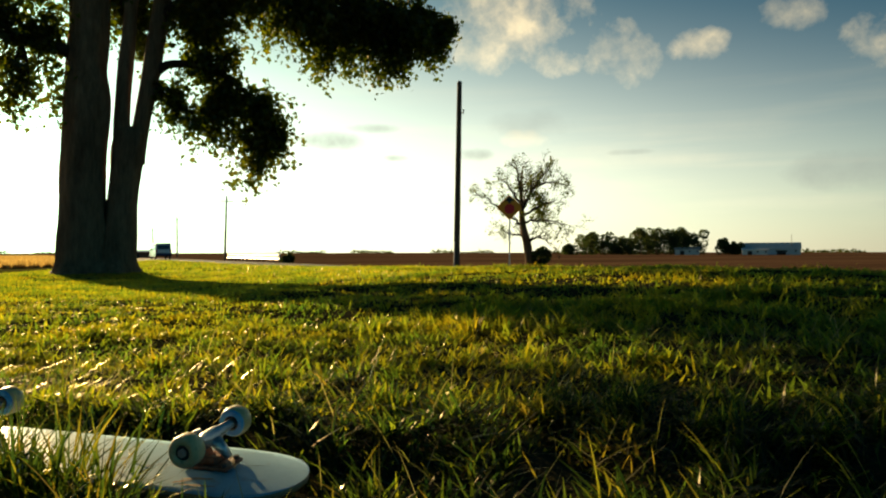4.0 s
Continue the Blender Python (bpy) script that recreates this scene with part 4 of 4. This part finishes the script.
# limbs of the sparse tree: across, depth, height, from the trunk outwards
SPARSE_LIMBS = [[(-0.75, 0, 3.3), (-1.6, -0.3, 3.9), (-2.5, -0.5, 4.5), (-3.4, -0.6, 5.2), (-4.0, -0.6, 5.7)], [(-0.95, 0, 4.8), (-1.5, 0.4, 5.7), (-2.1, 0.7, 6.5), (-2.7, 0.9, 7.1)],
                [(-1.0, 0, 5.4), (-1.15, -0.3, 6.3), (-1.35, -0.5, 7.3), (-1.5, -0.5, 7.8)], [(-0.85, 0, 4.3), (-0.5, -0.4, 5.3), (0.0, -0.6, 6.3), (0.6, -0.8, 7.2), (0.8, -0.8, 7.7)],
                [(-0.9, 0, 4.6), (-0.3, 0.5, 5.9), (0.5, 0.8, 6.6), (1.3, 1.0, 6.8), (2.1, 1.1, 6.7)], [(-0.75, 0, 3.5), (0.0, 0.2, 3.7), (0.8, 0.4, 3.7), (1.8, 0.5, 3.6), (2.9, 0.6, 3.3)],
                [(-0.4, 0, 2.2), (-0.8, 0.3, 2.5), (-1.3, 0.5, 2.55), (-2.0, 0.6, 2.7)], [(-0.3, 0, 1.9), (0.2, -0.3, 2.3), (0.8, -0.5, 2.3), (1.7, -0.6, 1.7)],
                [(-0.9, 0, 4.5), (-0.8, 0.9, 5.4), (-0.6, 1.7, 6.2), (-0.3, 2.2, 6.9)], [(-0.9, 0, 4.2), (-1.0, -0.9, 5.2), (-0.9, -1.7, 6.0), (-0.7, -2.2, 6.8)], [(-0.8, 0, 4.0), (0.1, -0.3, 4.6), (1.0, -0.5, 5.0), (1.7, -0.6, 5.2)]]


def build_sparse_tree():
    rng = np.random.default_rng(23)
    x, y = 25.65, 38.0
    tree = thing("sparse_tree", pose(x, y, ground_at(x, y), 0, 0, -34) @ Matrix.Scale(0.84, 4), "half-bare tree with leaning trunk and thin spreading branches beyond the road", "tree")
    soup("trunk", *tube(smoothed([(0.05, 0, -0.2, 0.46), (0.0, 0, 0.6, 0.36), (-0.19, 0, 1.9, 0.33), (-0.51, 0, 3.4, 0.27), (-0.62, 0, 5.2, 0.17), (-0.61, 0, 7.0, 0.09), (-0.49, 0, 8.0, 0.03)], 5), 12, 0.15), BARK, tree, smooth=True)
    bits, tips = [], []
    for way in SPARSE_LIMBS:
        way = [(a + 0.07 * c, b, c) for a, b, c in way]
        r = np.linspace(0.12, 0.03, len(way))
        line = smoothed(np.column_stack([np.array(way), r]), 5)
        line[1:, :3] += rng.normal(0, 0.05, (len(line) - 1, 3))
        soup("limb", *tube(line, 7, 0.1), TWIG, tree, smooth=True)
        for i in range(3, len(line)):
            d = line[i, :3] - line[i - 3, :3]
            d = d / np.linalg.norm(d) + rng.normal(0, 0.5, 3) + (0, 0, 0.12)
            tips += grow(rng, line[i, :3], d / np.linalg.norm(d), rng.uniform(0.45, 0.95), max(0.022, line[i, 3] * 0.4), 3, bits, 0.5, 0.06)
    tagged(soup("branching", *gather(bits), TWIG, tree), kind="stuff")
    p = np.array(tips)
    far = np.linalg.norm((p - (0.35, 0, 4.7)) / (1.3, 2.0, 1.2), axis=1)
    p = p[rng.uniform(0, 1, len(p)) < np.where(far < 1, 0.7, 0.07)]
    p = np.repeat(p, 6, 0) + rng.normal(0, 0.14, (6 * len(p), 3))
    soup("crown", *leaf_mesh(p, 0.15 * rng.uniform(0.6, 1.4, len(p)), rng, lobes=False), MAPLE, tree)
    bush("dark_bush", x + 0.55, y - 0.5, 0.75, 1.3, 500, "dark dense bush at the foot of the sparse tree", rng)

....

Exercise task:
The data above needs to be retyped exactly, with the images left out.

Task output:
4.0 s
Continue the Blender Python (bpy) script that recreates this scene with part 4 of 4. This part finishes the script.
# limbs of the sparse tree: across, depth, height, from the trunk outwards
SPARSE_LIMBS = [[(-0.75, 0, 3.3), (-1.6, -0.3, 3.9), (-2.5, -0.5, 4.5), (-3.4, -0.6, 5.2), (-4.0, -0.6, 5.7)], [(-0.95, 0, 4.8), (-1.5, 0.4, 5.7), (-2.1, 0.7, 6.5), (-2.7, 0.9, 7.1)],
                [(-1.0, 0, 5.4), (-1.15, -0.3, 6.3), (-1.35, -0.5, 7.3), (-1.5, -0.5, 7.8)], [(-0.85, 0, 4.3), (-0.5, -0.4, 5.3), (0.0, -0.6, 6.3), (0.6, -0.8, 7.2), (0.8, -0.8, 7.7)],
                [(-0.9, 0, 4.6), (-0.3, 0.5, 5.9), (0.5, 0.8, 6.6), (1.3, 1.0, 6.8), (2.1, 1.1, 6.7)], [(-0.75, 0, 3.5), (0.0, 0.2, 3.7), (0.8, 0.4, 3.7), (1.8, 0.5, 3.6), (2.9, 0.6, 3.3)],
                [(-0.4, 0, 2.2), (-0.8, 0.3, 2.5), (-1.3, 0.5, 2.55), (-2.0, 0.6, 2.7)], [(-0.3, 0, 1.9), (0.2, -0.3, 2.3), (0.8, -0.5, 2.3), (1.7, -0.6, 1.7)],
                [(-0.9, 0, 4.5), (-0.8, 0.9, 5.4), (-0.6, 1.7, 6.2), (-0.3, 2.2, 6.9)], [(-0.9, 0, 4.2), (-1.0, -0.9, 5.2), (-0.9, -1.7, 6.0), (-0.7, -2.2, 6.8)], [(-0.8, 0, 4.0), (0.1, -0.3, 4.6), (1.0, -0.5, 5.0), (1.7, -0.6, 5.2)]]


def build_sparse_tree():
    rng = np.random.default_rng(23)
    x, y = 25.65, 38.0
    tree = thing("sparse_tree", pose(x, y, ground_at(x, y), 0, 0, -34) @ Matrix.Scale(0.84, 4), "half-bare tree with leaning trunk and thin spreading branches beyond the road", "tree")
    soup("trunk", *tube(smoothed([(0.05, 0, -0.2, 0.46), (0.0, 0, 0.6, 0.36), (-0.19, 0, 1.9, 0.33), (-0.51, 0, 3.4, 0.27), (-0.62, 0, 5.2, 0.17), (-0.61, 0, 7.0, 0.09), (-0.49, 0, 8.0, 0.03)], 5), 12, 0.15), BARK, tree, smooth=True)
    bits, tips = [], []
    for way in SPARSE_LIMBS:
        way = [(a + 0.07 * c, b, c) for a, b, c in way]
        r = np.linspace(0.12, 0.03, len(way))
        line = smoothed(np.column_stack([np.array(way), r]), 5)
        line[1:, :3] += rng.normal(0, 0.05, (len(line) - 1, 3))
        soup("limb", *tube(line, 7, 0.1), TWIG, tree, smooth=True)
        for i in range(3, len(line)):
            d = line[i, :3] - line[i - 3, :3]
            d = d / np.linalg.norm(d) + rng.normal(0, 0.5, 3) + (0, 0, 0.12)
            tips += grow(rng, line[i, :3], d / np.linalg.norm(d), rng.uniform(0.45, 0.95), max(0.022, line[i, 3] * 0.4), 3, bits, 0.5, 0.06)
    tagged(soup("branching", *gather(bits), TWIG, tree), kind="stuff")
    p = np.array(tips)
    far = np.linalg.norm((p - (0.35, 0, 4.7)) / (1.3, 2.0, 1.2), axis=1)
    p = p[rng.uniform(0, 1, len(p)) < np.where(far < 1, 0.7, 0.07)]
    p = np.repeat(p, 6, 0) + rng.normal(0, 0.14, (6 * len(p), 3))
    soup("crown", *leaf_mesh(p, 0.15 * rng.uniform(0.6, 1.4, len(p)), rng, lobes=False), MAPLE, tree)
    bush("dark_bush", x + 0.55, y - 0.5, 0.75, 1.3, 500, "dark dense bush at the foot of the sparse tree", rng)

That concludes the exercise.